Dimanche dernier, le producteur Stéphane Mongeau a lancé un cri du coeur sur Facebook. Ce dernier a collaboré avec Lepage sur , sa création pour le Cirque du Soleil à Las Vegas. « Il est temps de se lever tous debout pour supporter Robert Lepage, écrit Mongeau. Depuis le début de sa carrière, Robert a rendu hommage à différentes personnes venant d'horizons divers. Son propos a toujours été inclusif et respectueux. Pourquoi le cibler aujourd'hui ? S'il y a malaise, ce n'est certainement pas la responsabilité d'un homme de théâtre ! »

« Le métissage, c'est l'avenir ! Robert a toujours été tourné vers l'avenir, soutenons-le haut et fort, car ce qu'il défend avant tout, c'est le droit à la liberté d'expression qui concerne toute la communauté artistique », affirme le réalisateur Martin Villeneuve, en réponse à Stéphane Mongeau.

En entrevue, M. Mongeau nous a dit qu'il a voulu défendre un créateur et ami qu'il admire : « Je suis désolé de voir si peu de gens le défendre et défendre le droit aux artistes de poser des questions et même d'interpréter l'histoire. Robert est authentique et je sais qu'il n'a jamais voulu s'approprier ni une culture ni une situation. »

Plaies ouvertes

Au micro de la radio d'Ici Première, le créateur de La trilogie des dragons a dit que le cas de Kanata était particulier. « Les plaies sont béantes chez les autochtones. La douleur aussi. Ce qu'il faut comprendre, c'est que [les autochtones], on leur a tout pris. On leur a tout volé. Alors, c'est sûr que je comprends absolument que ces gens-là soient méfiants », a confié Lepage.

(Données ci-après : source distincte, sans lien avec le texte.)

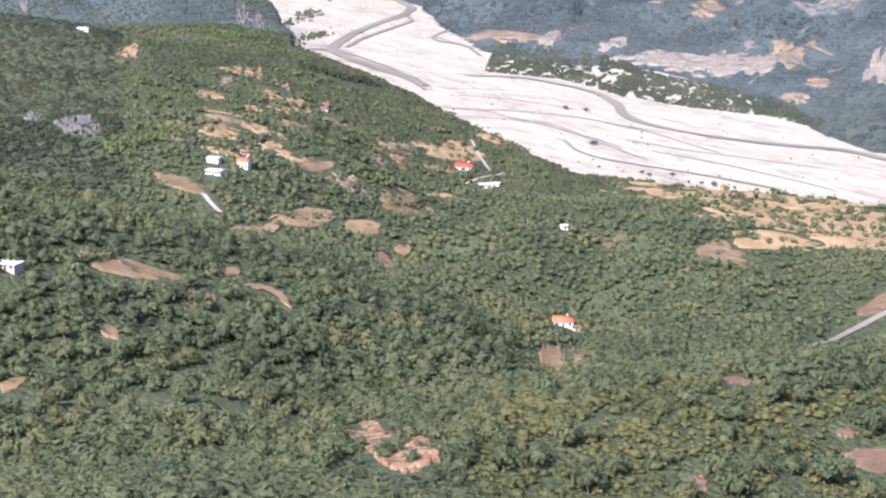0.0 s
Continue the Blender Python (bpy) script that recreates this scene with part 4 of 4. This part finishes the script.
# ---- woods ----
def crown(seed, sprays, core=1, squash=0.85, size=0.42):
    """A crown about 1 m in radius on z = 0: a torn, lumpy core under many small leaf sprays."""
    rng = np.random.default_rng(seed)
    bm = bmesh.new()
    if sprays > 4:
        bmesh.ops.create_icosphere(bm, subdivisions=core, radius=0.52)
    else:  # a small far crown: a low uneven clump
        foot = [bm.verts.new((math.cos(a) * rng.uniform(0.75, 1.15), math.sin(a) * rng.uniform(0.75, 1.15), -0.9)) for a in np.arange(5) * 1.2566]
        head = [bm.verts.new((math.cos(a) * rng.uniform(0.35, 0.7), math.sin(a) * rng.uniform(0.35, 0.7), rng.uniform(0.0, 0.55))) for a in np.arange(3) * 2.0944 + 0.4]
        for a, b, c in ((0, 1, 5), (1, 2, 6), (1, 6, 5), (2, 3, 6), (3, 7, 6), (3, 4, 7), (4, 0, 7), (0, 5, 7), (5, 6, 7)):
            both = foot + head
            bm.faces.new((both[a], both[b], both[c]))
        bm.verts.index_update()
    off = Vector((seed * 7.3, seed * 3.1, seed * 1.7))
    vs = [Vector((v.co.x, v.co.y, v.co.z * squash + 0.72)) * (1 + 0.55 * noise.noise(v.co * 2.6 + off) + rng.uniform(-0.13, 0.13)) for v in bm.verts]
    vs = [v[:] for v in vs]
    fs = [[v.index for v in f.verts] for f in bm.faces]
    bm.free()
    lobes = [Vector(rng.normal(0, 1, 3)).normalized() for _ in range(5)]
    for _ in range(sprays):
        d = Vector(rng.normal(0, 1, 3)).normalized()
        d.z = abs(d.z) * 1.1 - 0.25 if rng.random() < 0.85 else d.z
        d.normalize()
        lump = max(d.dot(q) for q in lobes)
        r = 0.66 + 0.42 * lump ** 3 + rng.uniform(-0.14, 0.12)
        at = Vector((d.x * r, d.y * r, d.z * r * squash + 0.72))
        face = (d + Vector(rng.normal(0, 0.36, 3)) + Vector((0, 0, 0.3))).normalized()
        u = face.orthogonal().normalized()
        u = Matrix.Rotation(rng.uniform(0, 6.28), 3, face) @ u
        v = face.cross(u)
        w = size * rng.uniform(0.55, 1.3)
        n = len(vs)
        vs += [(at + u * w * 0.6)[:], (at + v * w * rng.uniform(0.3, 0.5) + face * 0.05)[:], (at - u * w * rng.uniform(0.4, 0.6))[:], (at - v * w * rng.uniform(0.3, 0.5))[:]]
        fs += [[n, n + 1, n + 2], [n, n + 2, n + 3]]
    return np.array(vs), np.array(fs)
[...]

Or, la méfiance semble partagée de part et d'autre, dans ce débat qui ne s'éteindra pas de sitôt. « Dommage que cela tombe sur le dos de Lepage, déplore le cinéaste Martin Villeneuve. On le prend comme bouc émissaire. Mais il faut parfois du chaos et des crises pour faire avancer les mentalités et émerger de la lumière. »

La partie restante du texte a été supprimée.